Stated task: Every entry should be repeated exactly. Omit the pictures.
── Provided information ──
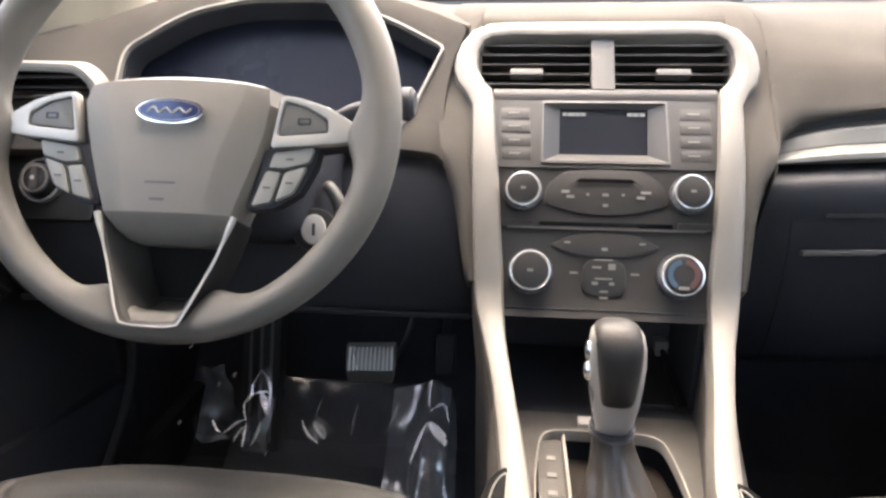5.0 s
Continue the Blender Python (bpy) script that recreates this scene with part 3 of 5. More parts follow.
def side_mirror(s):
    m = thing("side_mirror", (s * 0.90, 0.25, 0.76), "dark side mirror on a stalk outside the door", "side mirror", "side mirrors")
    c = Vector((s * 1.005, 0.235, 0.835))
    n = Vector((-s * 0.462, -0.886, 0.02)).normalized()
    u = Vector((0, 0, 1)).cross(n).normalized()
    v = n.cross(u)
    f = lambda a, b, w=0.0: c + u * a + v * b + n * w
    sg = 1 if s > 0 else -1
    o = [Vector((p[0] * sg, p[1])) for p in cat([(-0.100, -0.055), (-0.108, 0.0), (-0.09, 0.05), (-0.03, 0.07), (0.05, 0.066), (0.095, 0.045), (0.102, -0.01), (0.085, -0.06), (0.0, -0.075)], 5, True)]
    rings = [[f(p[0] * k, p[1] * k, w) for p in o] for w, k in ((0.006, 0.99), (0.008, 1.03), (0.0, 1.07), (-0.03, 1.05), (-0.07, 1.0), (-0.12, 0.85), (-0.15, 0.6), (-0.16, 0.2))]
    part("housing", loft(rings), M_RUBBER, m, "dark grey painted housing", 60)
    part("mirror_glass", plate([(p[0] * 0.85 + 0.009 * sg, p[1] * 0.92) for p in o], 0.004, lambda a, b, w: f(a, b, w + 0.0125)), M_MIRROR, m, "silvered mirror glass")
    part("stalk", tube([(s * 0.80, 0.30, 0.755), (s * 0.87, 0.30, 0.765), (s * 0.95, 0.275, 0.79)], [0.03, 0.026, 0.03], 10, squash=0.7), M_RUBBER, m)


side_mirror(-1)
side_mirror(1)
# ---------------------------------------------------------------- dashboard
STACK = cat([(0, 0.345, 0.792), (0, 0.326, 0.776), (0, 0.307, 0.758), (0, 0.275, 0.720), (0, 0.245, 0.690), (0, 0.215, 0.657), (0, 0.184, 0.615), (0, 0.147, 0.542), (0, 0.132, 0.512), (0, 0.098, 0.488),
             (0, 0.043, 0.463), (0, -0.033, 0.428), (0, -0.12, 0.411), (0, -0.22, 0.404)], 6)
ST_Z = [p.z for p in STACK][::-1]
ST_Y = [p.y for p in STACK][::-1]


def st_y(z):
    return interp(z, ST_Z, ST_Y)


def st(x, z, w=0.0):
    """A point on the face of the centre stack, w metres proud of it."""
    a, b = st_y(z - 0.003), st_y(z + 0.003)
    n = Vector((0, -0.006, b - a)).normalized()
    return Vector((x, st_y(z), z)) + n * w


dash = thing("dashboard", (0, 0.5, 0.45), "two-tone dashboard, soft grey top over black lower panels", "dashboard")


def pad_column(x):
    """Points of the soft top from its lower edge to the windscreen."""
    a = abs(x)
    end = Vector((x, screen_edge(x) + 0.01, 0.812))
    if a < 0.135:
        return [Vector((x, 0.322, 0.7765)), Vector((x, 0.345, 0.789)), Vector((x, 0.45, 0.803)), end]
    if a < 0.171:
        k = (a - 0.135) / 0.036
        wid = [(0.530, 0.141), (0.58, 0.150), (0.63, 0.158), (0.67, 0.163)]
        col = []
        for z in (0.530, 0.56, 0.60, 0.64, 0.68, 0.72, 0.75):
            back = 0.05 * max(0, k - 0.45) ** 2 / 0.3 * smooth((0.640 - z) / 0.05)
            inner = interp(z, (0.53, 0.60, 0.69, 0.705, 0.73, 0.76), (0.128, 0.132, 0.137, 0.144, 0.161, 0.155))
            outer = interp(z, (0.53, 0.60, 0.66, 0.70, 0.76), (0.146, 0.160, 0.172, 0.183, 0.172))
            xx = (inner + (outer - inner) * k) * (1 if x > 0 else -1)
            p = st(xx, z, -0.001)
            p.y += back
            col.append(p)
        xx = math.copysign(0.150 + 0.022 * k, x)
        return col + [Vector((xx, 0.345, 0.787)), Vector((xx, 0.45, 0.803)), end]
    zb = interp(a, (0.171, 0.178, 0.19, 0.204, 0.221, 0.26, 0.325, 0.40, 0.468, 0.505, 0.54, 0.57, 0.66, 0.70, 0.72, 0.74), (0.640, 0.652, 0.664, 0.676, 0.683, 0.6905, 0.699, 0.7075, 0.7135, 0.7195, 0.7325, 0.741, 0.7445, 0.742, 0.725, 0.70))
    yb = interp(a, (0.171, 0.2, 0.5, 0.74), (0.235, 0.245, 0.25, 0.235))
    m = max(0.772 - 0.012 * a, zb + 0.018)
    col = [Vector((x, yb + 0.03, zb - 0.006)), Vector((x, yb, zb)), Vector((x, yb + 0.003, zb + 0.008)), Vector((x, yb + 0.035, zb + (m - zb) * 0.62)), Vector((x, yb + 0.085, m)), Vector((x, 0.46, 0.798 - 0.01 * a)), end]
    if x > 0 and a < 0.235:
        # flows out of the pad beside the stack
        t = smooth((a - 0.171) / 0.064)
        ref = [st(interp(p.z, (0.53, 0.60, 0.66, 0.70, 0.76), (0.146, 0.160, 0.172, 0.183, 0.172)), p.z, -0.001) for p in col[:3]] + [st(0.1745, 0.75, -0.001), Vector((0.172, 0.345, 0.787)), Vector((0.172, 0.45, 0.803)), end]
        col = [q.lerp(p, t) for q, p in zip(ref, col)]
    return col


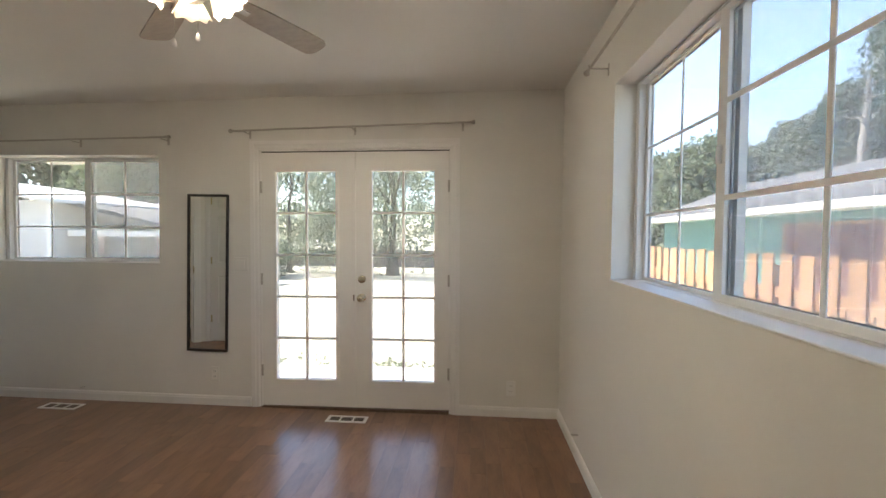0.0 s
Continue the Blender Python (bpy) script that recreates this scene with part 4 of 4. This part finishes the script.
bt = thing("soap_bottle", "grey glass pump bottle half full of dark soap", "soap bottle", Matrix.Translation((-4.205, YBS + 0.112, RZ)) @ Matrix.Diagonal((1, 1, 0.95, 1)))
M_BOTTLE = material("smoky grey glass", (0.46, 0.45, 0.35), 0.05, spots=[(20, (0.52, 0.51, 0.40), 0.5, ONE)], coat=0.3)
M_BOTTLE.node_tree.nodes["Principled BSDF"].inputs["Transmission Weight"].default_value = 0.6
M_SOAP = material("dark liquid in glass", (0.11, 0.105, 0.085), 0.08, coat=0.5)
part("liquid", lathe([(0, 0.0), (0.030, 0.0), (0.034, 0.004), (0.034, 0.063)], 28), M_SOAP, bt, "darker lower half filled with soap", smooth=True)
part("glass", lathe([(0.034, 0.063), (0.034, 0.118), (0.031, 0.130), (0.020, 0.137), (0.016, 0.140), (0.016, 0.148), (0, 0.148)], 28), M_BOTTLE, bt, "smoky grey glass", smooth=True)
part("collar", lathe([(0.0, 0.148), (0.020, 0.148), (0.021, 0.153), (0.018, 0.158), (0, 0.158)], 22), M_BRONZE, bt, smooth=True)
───
Exercise solution:
5.0 s
Continue the Blender Python (bpy) script that recreates this scene with part 3 of 5. More parts follow.
def side_mirror(s):
    m = thing("side_mirror", (s * 0.90, 0.25, 0.76), "dark side mirror on a stalk outside the door", "side mirror", "side mirrors")
    c = Vector((s * 1.005, 0.235, 0.835))
    n = Vector((-s * 0.462, -0.886, 0.02)).normalized()
    u = Vector((0, 0, 1)).cross(n).normalized()
    v = n.cross(u)
    f = lambda a, b, w=0.0: c + u * a + v * b + n * w
    sg = 1 if s > 0 else -1
    o = [Vector((p[0] * sg, p[1])) for p in cat([(-0.100, -0.055), (-0.108, 0.0), (-0.09, 0.05), (-0.03, 0.07), (0.05, 0.066), (0.095, 0.045), (0.102, -0.01), (0.085, -0.06), (0.0, -0.075)], 5, True)]
    rings = [[f(p[0] * k, p[1] * k, w) for p in o] for w, k in ((0.006, 0.99), (0.008, 1.03), (0.0, 1.07), (-0.03, 1.05), (-0.07, 1.0), (-0.12, 0.85), (-0.15, 0.6), (-0.16, 0.2))]
    part("housing", loft(rings), M_RUBBER, m, "dark grey painted housing", 60)
    part("mirror_glass", plate([(p[0] * 0.85 + 0.009 * sg, p[1] * 0.92) for p in o], 0.004, lambda a, b, w: f(a, b, w + 0.0125)), M_MIRROR, m, "silvered mirror glass")
    part("stalk", tube([(s * 0.80, 0.30, 0.755), (s * 0.87, 0.30, 0.765), (s * 0.95, 0.275, 0.79)], [0.03, 0.026, 0.03], 10, squash=0.7), M_RUBBER, m)


side_mirror(-1)
side_mirror(1)
# ---------------------------------------------------------------- dashboard
STACK = cat([(0, 0.345, 0.792), (0, 0.326, 0.776), (0, 0.307, 0.758), (0, 0.275, 0.720), (0, 0.245, 0.690), (0, 0.215, 0.657), (0, 0.184, 0.615), (0, 0.147, 0.542), (0, 0.132, 0.512), (0, 0.098, 0.488),
             (0, 0.043, 0.463), (0, -0.033, 0.428), (0, -0.12, 0.411), (0, -0.22, 0.404)], 6)
ST_Z = [p.z for p in STACK][::-1]
ST_Y = [p.y for p in STACK][::-1]


def st_y(z):
    return interp(z, ST_Z, ST_Y)


def st(x, z, w=0.0):
    """A point on the face of the centre stack, w metres proud of it."""
    a, b = st_y(z - 0.003), st_y(z + 0.003)
    n = Vector((0, -0.006, b - a)).normalized()
    return Vector((x, st_y(z), z)) + n * w


dash = thing("dashboard", (0, 0.5, 0.45), "two-tone dashboard, soft grey top over black lower panels", "dashboard")


def pad_column(x):
    """Points of the soft top from its lower edge to the windscreen."""
    a = abs(x)
    end = Vector((x, screen_edge(x) + 0.01, 0.812))
    if a < 0.135:
        return [Vector((x, 0.322, 0.7765)), Vector((x, 0.345, 0.789)), Vector((x, 0.45, 0.803)), end]
    if a < 0.171:
        k = (a - 0.135) / 0.036
        wid = [(0.530, 0.141), (0.58, 0.150), (0.63, 0.158), (0.67, 0.163)]
        col = []
        for z in (0.530, 0.56, 0.60, 0.64, 0.68, 0.72, 0.75):
            back = 0.05 * max(0, k - 0.45) ** 2 / 0.3 * smooth((0.640 - z) / 0.05)
            inner = interp(z, (0.53, 0.60, 0.69, 0.705, 0.73, 0.76), (0.128, 0.132, 0.137, 0.144, 0.161, 0.155))
            outer = interp(z, (0.53, 0.60, 0.66, 0.70, 0.76), (0.146, 0.160, 0.172, 0.183, 0.172))
            xx = (inner + (outer - inner) * k) * (1 if x > 0 else -1)
            p = st(xx, z, -0.001)
            p.y += back
            col.append(p)
        xx = math.copysign(0.150 + 0.022 * k, x)
        return col + [Vector((xx, 0.345, 0.787)), Vector((xx, 0.45, 0.803)), end]
    zb = interp(a, (0.171, 0.178, 0.19, 0.204, 0.221, 0.26, 0.325, 0.40, 0.468, 0.505, 0.54, 0.57, 0.66, 0.70, 0.72, 0.74), (0.640, 0.652, 0.664, 0.676, 0.683, 0.6905, 0.699, 0.7075, 0.7135, 0.7195, 0.7325, 0.741, 0.7445, 0.742, 0.725, 0.70))
    yb = interp(a, (0.171, 0.2, 0.5, 0.74), (0.235, 0.245, 0.25, 0.235))
    m = max(0.772 - 0.012 * a, zb + 0.018)
    col = [Vector((x, yb + 0.03, zb - 0.006)), Vector((x, yb, zb)), Vector((x, yb + 0.003, zb + 0.008)), Vector((x, yb + 0.035, zb + (m - zb) * 0.62)), Vector((x, yb + 0.085, m)), Vector((x, 0.46, 0.798 - 0.01 * a)), end]
    if x > 0 and a < 0.235:
        # flows out of the pad beside the stack
        t = smooth((a - 0.171) / 0.064)
        ref = [st(interp(p.z, (0.53, 0.60, 0.66, 0.70, 0.76), (0.146, 0.160, 0.172, 0.183, 0.172)), p.z, -0.001) for p in col[:3]] + [st(0.1745, 0.75, -0.001), Vector((0.172, 0.345, 0.787)), Vector((0.172, 0.45, 0.803)), end]
        col = [q.lerp(p, t) for q, p in zip(ref, col)]
    return col


0.0 s
Continue the Blender Python (bpy) script that recreates this scene with part 4 of 4. This part finishes the script.
bt = thing("soap_bottle", "grey glass pump bottle half full of dark soap", "soap bottle", Matrix.Translation((-4.205, YBS + 0.112, RZ)) @ Matrix.Diagonal((1, 1, 0.95, 1)))
M_BOTTLE = material("smoky grey glass", (0.46, 0.45, 0.35), 0.05, spots=[(20, (0.52, 0.51, 0.40), 0.5, ONE)], coat=0.3)
M_BOTTLE.node_tree.nodes["Principled BSDF"].inputs["Transmission Weight"].default_value = 0.6
M_SOAP = material("dark liquid in glass", (0.11, 0.105, 0.085), 0.08, coat=0.5)
part("liquid", lathe([(0, 0.0), (0.030, 0.0), (0.034, 0.004), (0.034, 0.063)], 28), M_SOAP, bt, "darker lower half filled with soap", smooth=True)
part("glass", lathe([(0.034, 0.063), (0.034, 0.118), (0.031, 0.130), (0.020, 0.137), (0.016, 0.140), (0.016, 0.148), (0, 0.148)], 28), M_BOTTLE, bt, "smoky grey glass", smooth=True)
part("collar", lathe([(0.0, 0.148), (0.020, 0.148), (0.021, 0.153), (0.018, 0.158), (0, 0.158)], 22), M_BRONZE, bt, smooth=True)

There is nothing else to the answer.